La storia di Silvio Berlusconi si lega a doppio filo non solo a quella dell’imprenditoria e della politica italiana, ma anche a quella del calcio. In 31 anni di presidenza del Milan ha vinto tutto quello che c’era da vincere.
Era il 20 febbraio 1986 quando la società rossonera passò a lui. Partito con una storica bandiera rossonera come Nils Liedholm, l’anno successivo tentò la sua prima scommessa, Arrigo Sacchi. E fu vincente. L’allenatore di Fusignano veniva da una promozione in B con il Parma e un settimo posto nella serie cadetta. Un azzardo, dicevano in molti. E invece con lui in panchina arrivarono uno scudetto (nel 1988), due Coppe dei Campioni (1989 e 1990), due Intercontinentali e altrettante Supercoppe europee. Un Milan stellare, passato alla storia come la squadra del Secolo, dove le punte di diamante erano gli olandesi Marco Van Basten, Frank Rijkaard e Ruud Gullit.

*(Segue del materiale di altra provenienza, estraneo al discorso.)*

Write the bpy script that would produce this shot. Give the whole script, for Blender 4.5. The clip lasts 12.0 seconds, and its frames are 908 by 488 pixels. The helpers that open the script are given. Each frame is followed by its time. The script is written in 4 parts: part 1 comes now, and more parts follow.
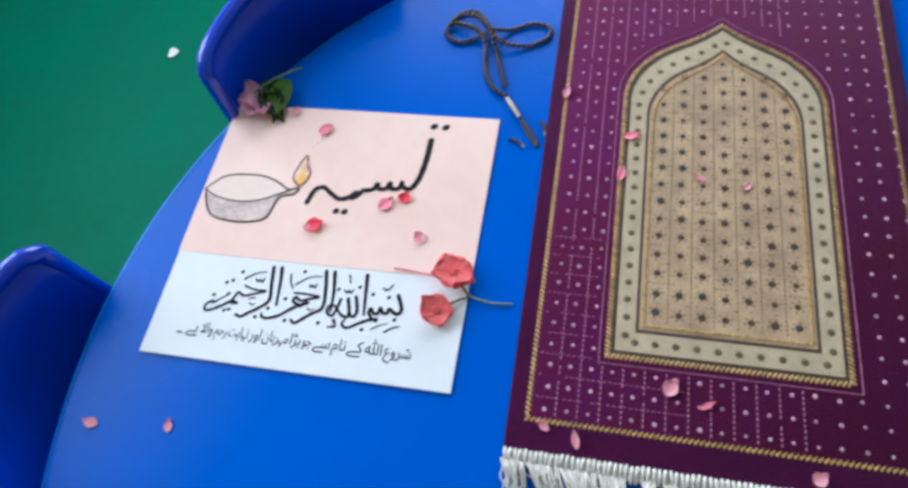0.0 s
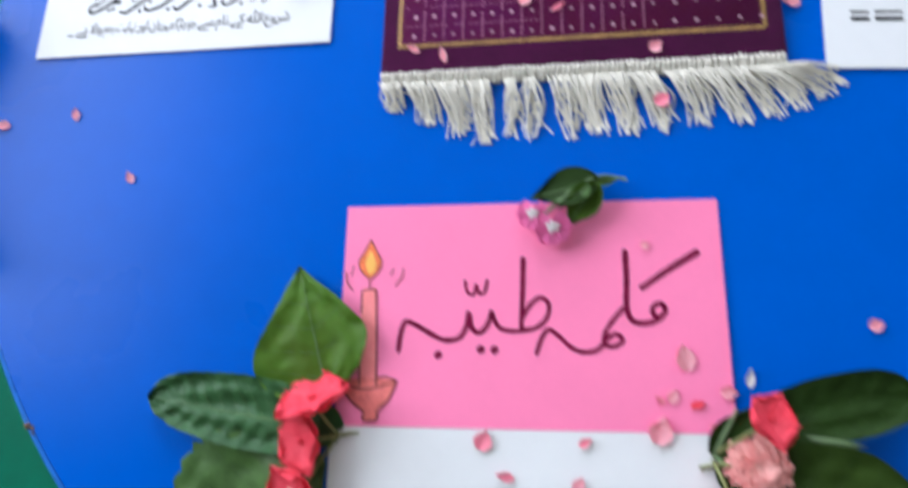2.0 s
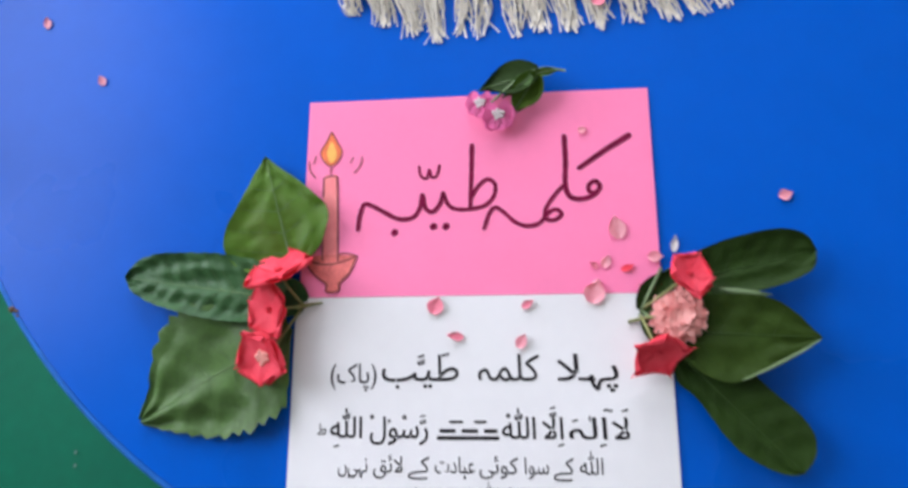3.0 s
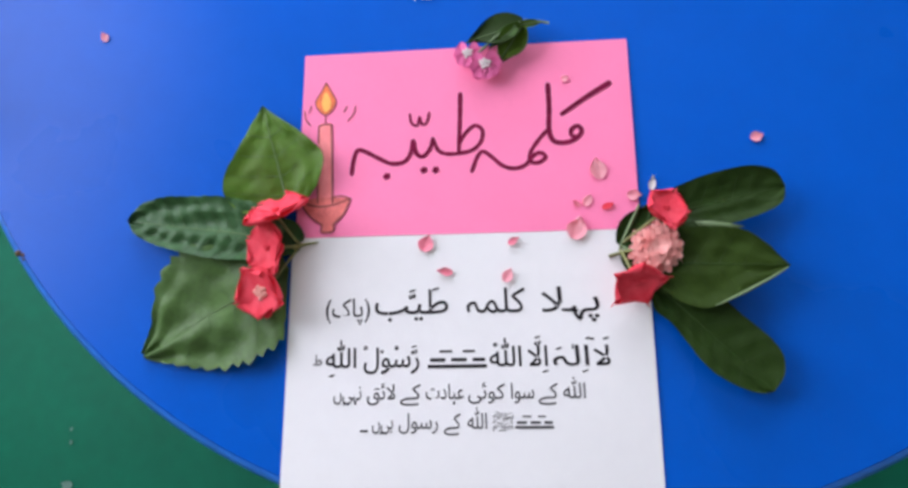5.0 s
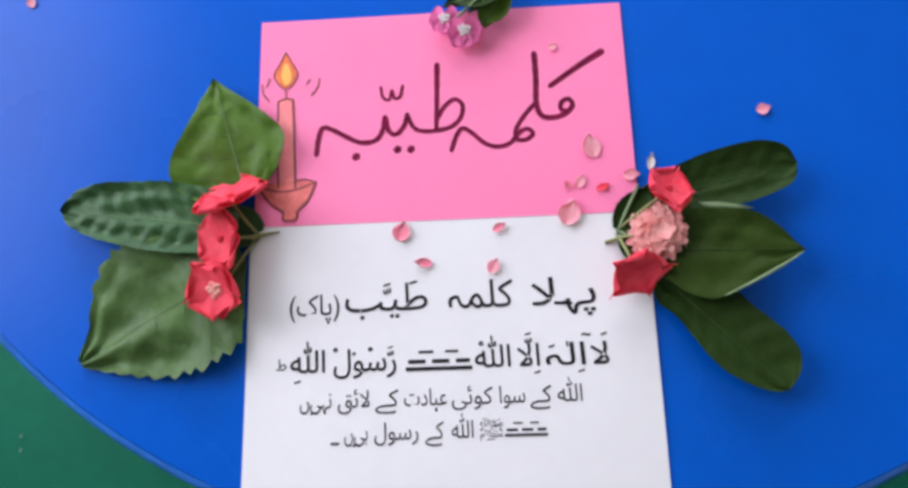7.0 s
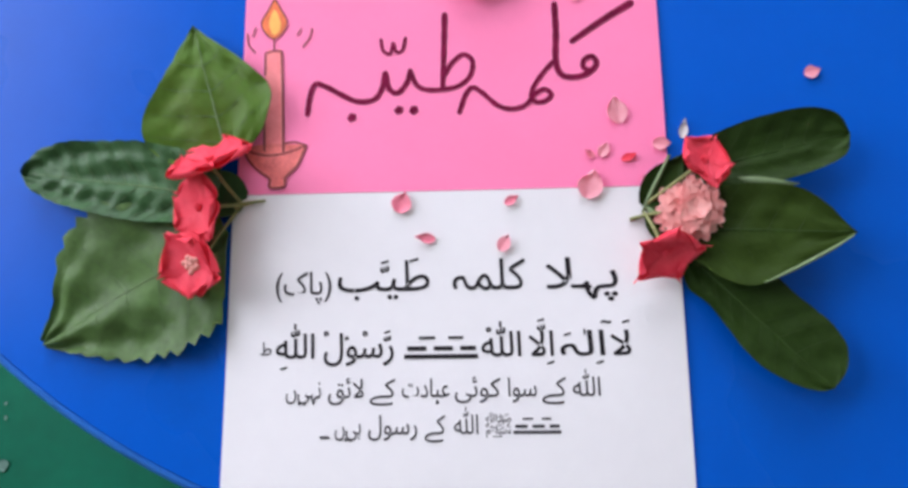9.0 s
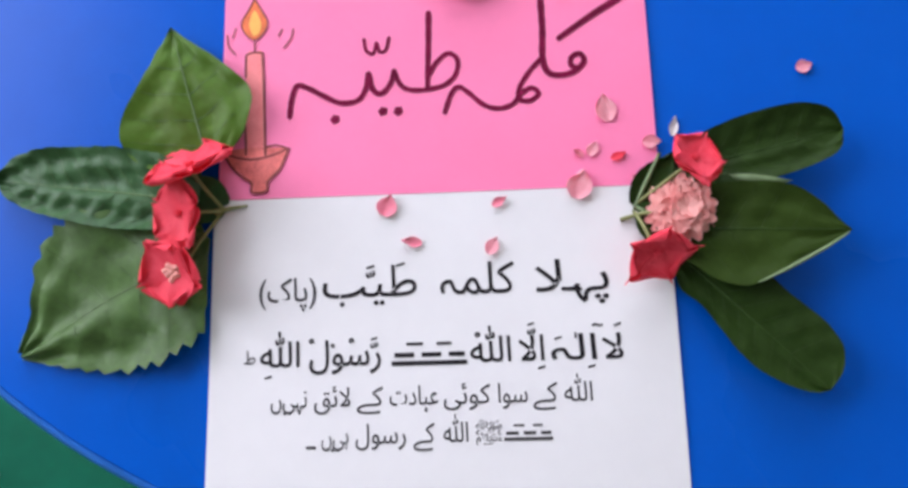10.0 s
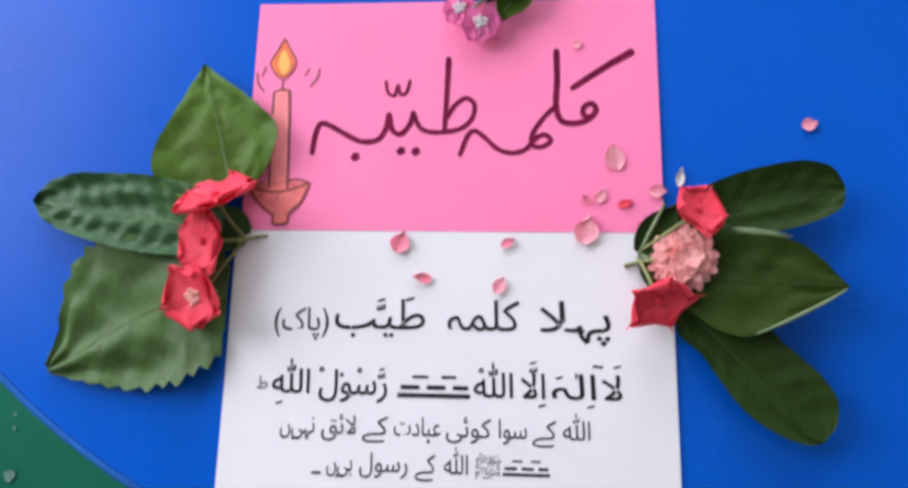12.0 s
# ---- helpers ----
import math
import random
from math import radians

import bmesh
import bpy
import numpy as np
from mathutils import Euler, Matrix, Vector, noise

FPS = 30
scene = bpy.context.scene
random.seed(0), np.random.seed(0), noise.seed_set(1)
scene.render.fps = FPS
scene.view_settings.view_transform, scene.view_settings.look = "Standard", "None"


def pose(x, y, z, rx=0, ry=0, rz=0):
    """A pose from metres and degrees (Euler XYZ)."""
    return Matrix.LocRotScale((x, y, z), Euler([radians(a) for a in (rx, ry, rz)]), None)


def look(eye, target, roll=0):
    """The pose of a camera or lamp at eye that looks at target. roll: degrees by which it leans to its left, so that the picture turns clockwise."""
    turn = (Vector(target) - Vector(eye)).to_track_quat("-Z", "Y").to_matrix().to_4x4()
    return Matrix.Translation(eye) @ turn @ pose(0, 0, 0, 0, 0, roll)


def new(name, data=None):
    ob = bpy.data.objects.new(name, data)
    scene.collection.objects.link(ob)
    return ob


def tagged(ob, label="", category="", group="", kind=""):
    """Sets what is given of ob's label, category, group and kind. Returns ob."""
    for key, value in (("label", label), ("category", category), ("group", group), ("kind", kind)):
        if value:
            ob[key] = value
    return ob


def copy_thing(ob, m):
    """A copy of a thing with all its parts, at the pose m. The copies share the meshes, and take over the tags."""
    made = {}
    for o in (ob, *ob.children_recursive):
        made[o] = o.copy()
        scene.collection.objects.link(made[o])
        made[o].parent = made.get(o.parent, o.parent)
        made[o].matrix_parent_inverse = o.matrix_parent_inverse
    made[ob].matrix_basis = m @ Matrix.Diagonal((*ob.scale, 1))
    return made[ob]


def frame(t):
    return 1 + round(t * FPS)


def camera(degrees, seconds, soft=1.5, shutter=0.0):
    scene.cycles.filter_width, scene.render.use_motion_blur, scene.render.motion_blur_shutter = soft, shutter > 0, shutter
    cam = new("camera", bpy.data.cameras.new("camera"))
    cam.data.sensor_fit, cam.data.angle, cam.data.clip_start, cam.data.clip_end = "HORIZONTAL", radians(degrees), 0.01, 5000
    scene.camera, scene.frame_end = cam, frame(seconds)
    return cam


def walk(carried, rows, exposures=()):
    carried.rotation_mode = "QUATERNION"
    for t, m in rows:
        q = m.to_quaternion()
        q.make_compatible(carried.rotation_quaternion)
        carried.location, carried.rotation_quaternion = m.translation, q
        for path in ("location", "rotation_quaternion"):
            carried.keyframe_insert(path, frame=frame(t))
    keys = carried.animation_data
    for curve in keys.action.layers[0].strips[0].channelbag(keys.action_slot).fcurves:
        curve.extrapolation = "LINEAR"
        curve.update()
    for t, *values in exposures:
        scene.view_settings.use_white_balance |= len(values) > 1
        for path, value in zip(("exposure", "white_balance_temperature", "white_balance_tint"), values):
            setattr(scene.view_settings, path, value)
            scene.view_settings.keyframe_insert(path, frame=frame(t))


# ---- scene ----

E insieme a Berlusconi, a costruire quel Milan dei sogni, c’è sempre stato Adriano Galliani, amministratore delegato dal primo all’ultimo giorno della sua presidenza.

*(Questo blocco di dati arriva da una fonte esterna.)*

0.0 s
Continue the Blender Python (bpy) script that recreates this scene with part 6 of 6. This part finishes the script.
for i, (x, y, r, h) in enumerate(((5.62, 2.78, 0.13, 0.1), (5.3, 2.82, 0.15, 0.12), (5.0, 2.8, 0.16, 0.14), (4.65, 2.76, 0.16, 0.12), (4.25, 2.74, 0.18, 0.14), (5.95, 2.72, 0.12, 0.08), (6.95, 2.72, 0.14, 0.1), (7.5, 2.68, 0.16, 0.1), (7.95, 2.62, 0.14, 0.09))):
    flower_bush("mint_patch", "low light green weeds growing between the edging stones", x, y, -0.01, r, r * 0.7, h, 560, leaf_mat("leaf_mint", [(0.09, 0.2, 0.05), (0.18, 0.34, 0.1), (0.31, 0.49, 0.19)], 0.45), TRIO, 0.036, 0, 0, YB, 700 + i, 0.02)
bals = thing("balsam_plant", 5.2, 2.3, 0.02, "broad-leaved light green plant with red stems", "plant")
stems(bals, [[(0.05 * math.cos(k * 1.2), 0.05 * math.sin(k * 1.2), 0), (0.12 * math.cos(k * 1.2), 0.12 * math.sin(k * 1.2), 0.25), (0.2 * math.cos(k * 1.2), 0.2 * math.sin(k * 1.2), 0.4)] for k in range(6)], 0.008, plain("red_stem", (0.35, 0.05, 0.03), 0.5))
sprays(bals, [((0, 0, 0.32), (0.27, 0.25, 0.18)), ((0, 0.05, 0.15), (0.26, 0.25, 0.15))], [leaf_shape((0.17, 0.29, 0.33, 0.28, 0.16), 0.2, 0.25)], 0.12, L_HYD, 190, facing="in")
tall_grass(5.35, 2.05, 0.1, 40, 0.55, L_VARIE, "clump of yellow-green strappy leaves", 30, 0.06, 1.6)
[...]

Altra scommessa vinta fu Fabio Capello, che seppe fare ancora meglio del suo predecessore portando a casa 4 scudetti, una Champions (dove i rossoneri umiliarono in finale il Barcellona per 4-0) e una Supercoppa europea. Così come Alberto Zaccheroni, che pur non avendo mai scaldato fino in fondo il cuore di Berlusconi, è stato l’artefice dello scudetto numero 16 della storia del Milan, nella stagione 1998-‘99.
Con Carlo Ancelotti, dal 2001, un altro ciclo vincente. Con l’ex bandiera rossonera in panchina, il Milan vince altre due Coppe Campioni, di cui una in finale contro la Juventus di Marcello Lippi, e un Mondiale per Club. Le ultime gioie con Massimiliano Allegri (un campionato e una Supercoppa italiana) e Vincenzo Montella, che nel 2016 ha conquistato l’ultimo trofeo (una Supercoppa italiana) della sua presidenza (conclusasi nel 2017 con la vendita al gruppo cinese Sino Europe Sports).
Le delusioni? Poche in corsa. A partire dalle sconfitte in finale di Champions nel ’93 contro l’Olympique Marsiglia, quella con l’Ajax nel ’95 e con il Liverpool nel 2005. Oppure la scelta di affidarsi a Oscar W. Tabarez nel 1996 o Fatih Terim nel 2001. Tutte, quelle vere, concentrate nel finale, quando ormai non era più il grande Milan. Ma la presidenza Berlusconi sarà ricordata tra le più vincenti della storia non solo del club ma anche del calcio italiano e mondiale. Il bilancio complessivo parla di 8 scudetti, una Coppa Italia, 5 Champions League/Coppa dei Campioni, 3 Mondiali per club/Intercontinentale, 5 Supercoppe europee e 7 Supercoppe italiane.
Un’era lunga 31 anni, fatti di trionfi e giocatori stellari, come Shevchenko, Inzaghi, Ibrahimovic, Savicevic, Boban, Desailly, Maldini, Kakà, Leonardo, Nesta, Pirlo, Rivaldo, Ronaldinho, Rui Costa, Seedorf, Weah, solo per citarne alcuni. Come lui, nessuno mai.
E insieme a Berlusconi, a costruire quel Milan dei sogni, c’è sempre stato Adriano Galliani, amministratore delegato dal primo all’ultimo giorno della sua presidenza. E che lo ha accompagnato nel 2018 anche nell’avventura al Monza, dove ha ripetuto nel giro di pochi anni una scalata incredibile. Dalla Serie C il club è passato nel 20202 alla Serie B e quest’anno ha vissuto la prima storia stagione in Serie A, conclusa all’undicesimo posto con 52 punti, il secondo migliore punteggio per un’esordiente in Serie A (dietro il Chievo nell’annata 2001-‘02 con 54 punti).